Myers has been dubbed “The Internet’s Best Friend” and reaches an audience of more than five million people from her home in Nebraska. Scroll through her TikTok feed, and you’ll find an endless stream of videos that can only be described as the Platonic ideal of surprise and delight: hilarious monologues of Myers recalling the day of her wedding engagement, French braid fails, and honest logs of living with anxiety and obsessive-compulsive disorder (OCD).
In other words, Myers’ content defies niche, and in an interview with Well+Good, she says this lack of curation is 100 percent intentional. “I’ve just decided that I am going to do what makes me happy and what I love doing and creating,” she says. “I think creating content across many genres gives people a very clear idea that you are a whole person with different interests and hobbies.”
This devotion to authenticity hasn’t gone unnoticed by Myers’ community. When she posts a video of her picking a piece of her lower lip until it bleeds, she asks her TikTok followers if they do the same thing. The response is over 4,000 commenters assuring her that they do the same. The reaction is just as loud when she posts a rant about the term “clean eating” before Easter. “I’m trying to overcome a binge-eating and restrictive eating disorder, and trying to reframe the way I see food is so important,” writes one commenter.

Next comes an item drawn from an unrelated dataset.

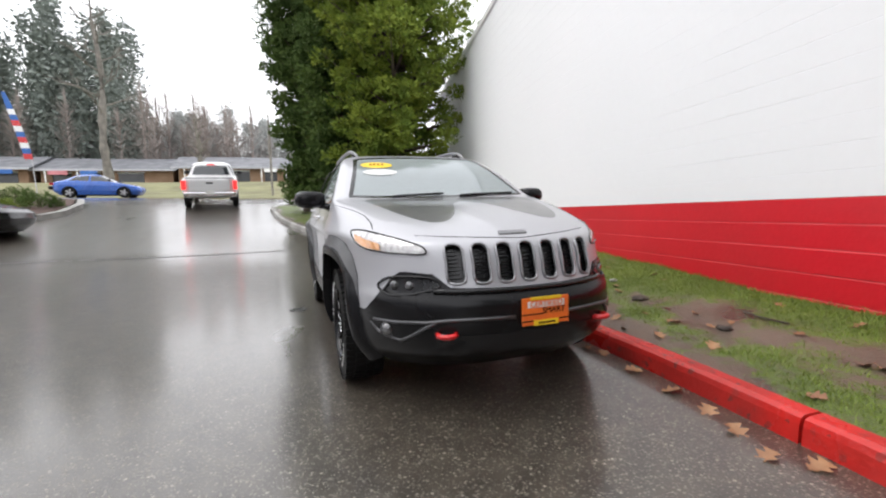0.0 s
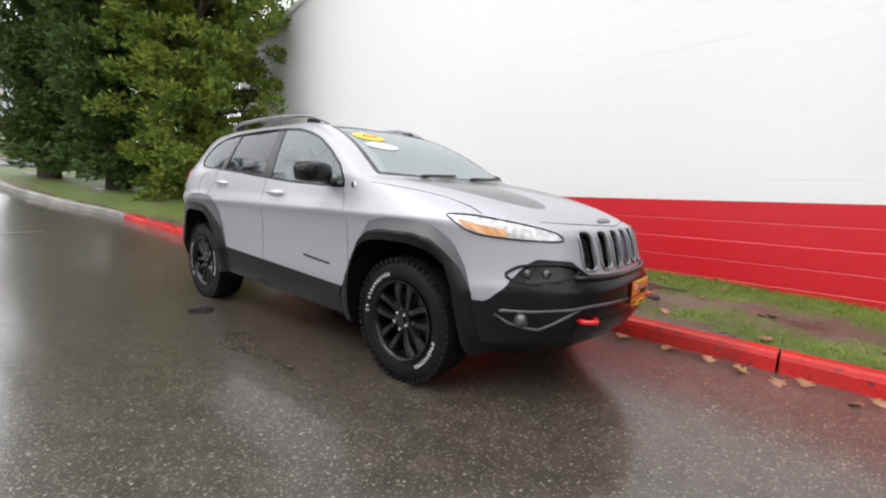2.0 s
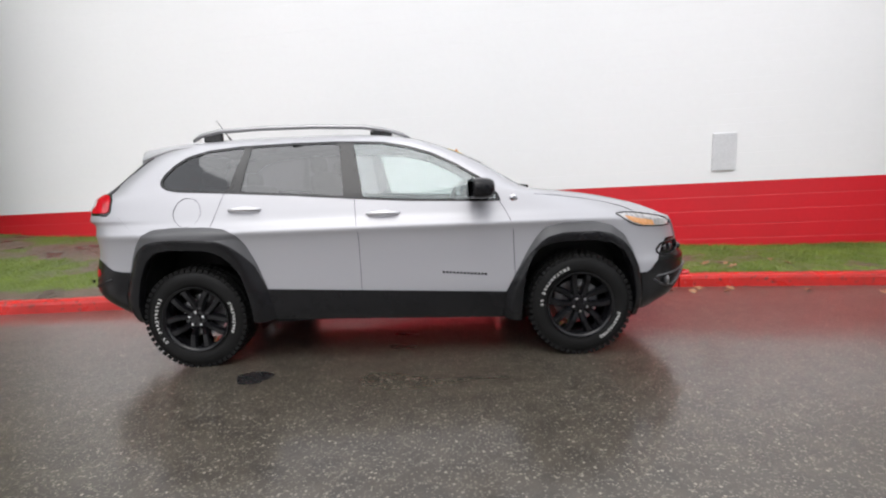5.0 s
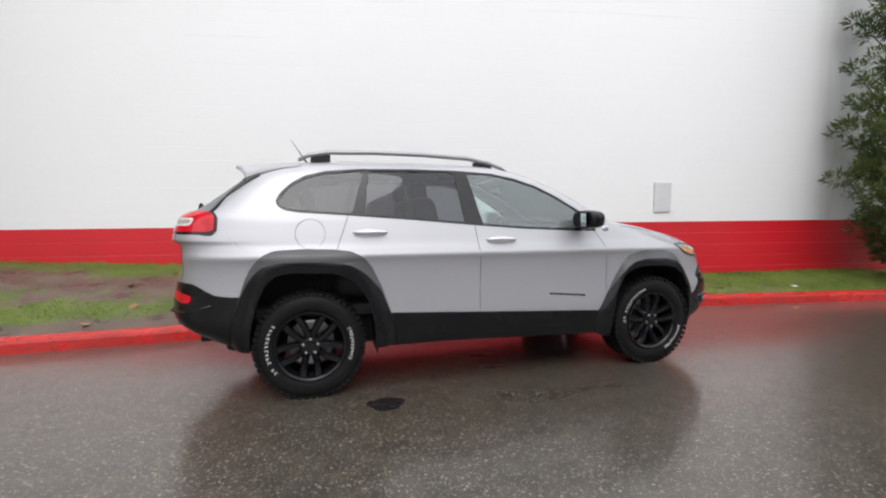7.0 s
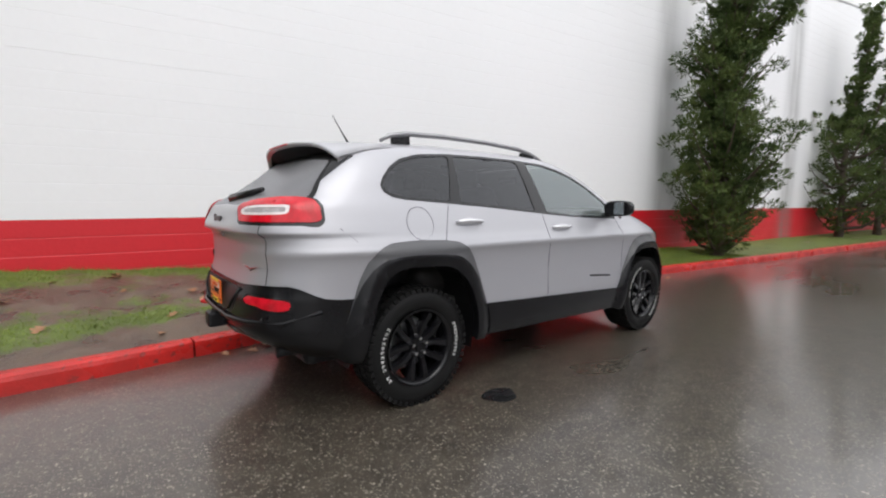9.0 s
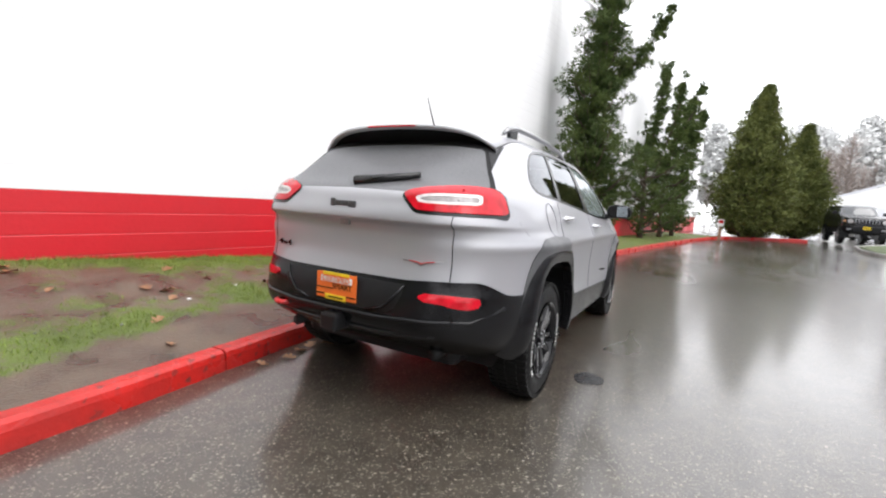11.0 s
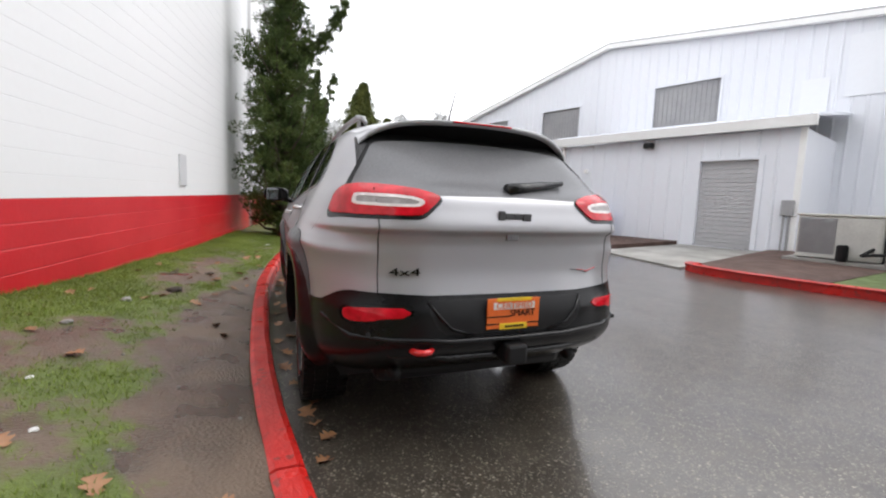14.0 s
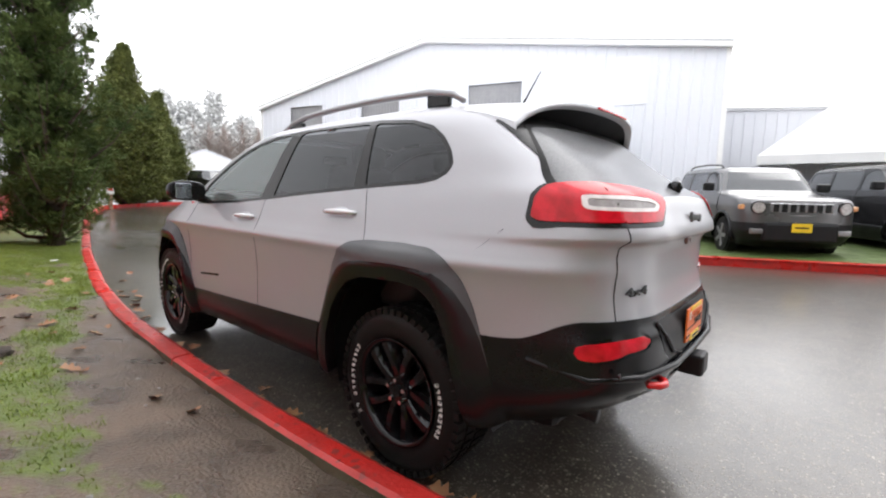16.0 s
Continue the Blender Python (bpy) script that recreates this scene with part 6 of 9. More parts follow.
# ---------- trees ----------
def clump(V, F, c, out, size, n, rnd, droop=0.0):
    """A tuft of small pointed sprays round c, leaning along out."""
    for _ in range(n):
        d = Vector((rnd.gauss(0, 0.6), rnd.gauss(0, 0.6), rnd.gauss(0, 0.6))) + out
        if d.length < 1e-3:
            continue
        d.normalize()
        d.z -= droop
        s = d.cross(Vector((rnd.uniform(-1, 1), rnd.uniform(-1, 1), rnd.uniform(-1, 1))))
        if s.length < 1e-3:
            continue
        s.normalize()
        ln = size * rnd.uniform(0.6, 1.25)
        w = ln * rnd.uniform(0.06, 0.12)
        b = c + Vector((rnd.gauss(0, 0.16), rnd.gauss(0, 0.16), rnd.gauss(0, 0.16))) * size
        i = len(V)
        mid = b + d * ln * 0.5 + Vector((0, 0, 0.06 * ln))
        V += [b, mid + s * w, b + d * ln, mid - s * w]
        F.append((i, i + 1, i + 2, i + 3))


def sprays(centres, outs, size, per, seed, spread=0.5, width=(0.16, 0.30), wild=0.6):
    """Tufts of small pointed sprays: per of them round each centre, leaning along its outward direction."""
    g = np.random.default_rng(seed)
    C, O = np.repeat(np.array([tuple(c) for c in centres]), per, axis=0), np.repeat(np.array([tuple(c) for c in outs]), per, axis=0)
    n = len(C)
    d = g.normal(0, wild, (n, 3)) + O
    d /= np.linalg.norm(d, axis=1, keepdims=True) + 1e-9
    return spray_mesh(g, C + g.normal(0, spread, (n, 3)) * size, d, size, width)


def puffs(centres, outs, radii, size, per, seed, width=(0.16, 0.28)):
    """Rounded, flattened pads of foliage: sprays fill each pad and point out of it."""
    g = np.random.default_rng(seed)
    C, O = np.repeat(np.array([tuple(c) for c in centres]), per, axis=0), np.repeat(np.array([tuple(c) for c in outs]), per, axis=0)
    R = np.repeat(np.array(radii), per)[:, None]
    n = len(C)
    u = g.normal(0, 1, (n, 3))
    u /= np.linalg.norm(u, axis=1, keepdims=True) + 1e-9
    off = u * g.uniform(0.25, 1.0, (n, 1)) ** 0.6 * R * np.array([1.0, 1.0, 0.55])
    d = u * 0.9 + O + g.normal(0, 0.45, (n, 3))
    d /= np.linalg.norm(d, axis=1, keepdims=True) + 1e-9
    return spray_mesh(g, C + off, d, size, width)


def spray_mesh(g, b, d, size, width):
    n = len(b)
    s = np.cross(d, g.normal(0, 1, (n, 3)))
    s /= np.linalg.norm(s, axis=1, keepdims=True) + 1e-9
    ln = size * g.uniform(0.6, 1.25, (n, 1))
    w = ln * g.uniform(*width, (n, 1))
    mid = b + d * ln * 0.55 + np.array([0, 0, 0.06]) * ln
    V = np.stack([b, mid + s * w, b + d * ln, mid - s * w], axis=1).reshape(-1, 3)
    return V, np.arange(4 * n).reshape(-1, 4)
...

Although Myers is not concerned with niching down, she is concerned with how her content touches her audience. “My goal has always been to make mental health not this weird thing to talk about, something that’s just as normal as talking about the weather,” she says. “Every time I sit down and talk about my OCD, my anxiety, or other traumatic things that have happened in my childhood, I’m always very intentional. I get nervous, but I know that if I feel that way, other people also feel that way as well about things that have happened in their life.”
During a time when so many people are navigating mental health crises and dealing with uncontrollable levels of stress due to politics, a global pandemic, and [enter whatever you’re personally going through right here, reader], Myers’ feed feels like a safe space. And in 2022, she’s making moves to create many more safe spaces across the media landscape. So whether you catch up with Myers in your eardrums via her soon-to-be-launched podcast, watch her show, or wait to hold her hardcover in your hands, it’s clear: the internet’s best friend is moving beyond the web.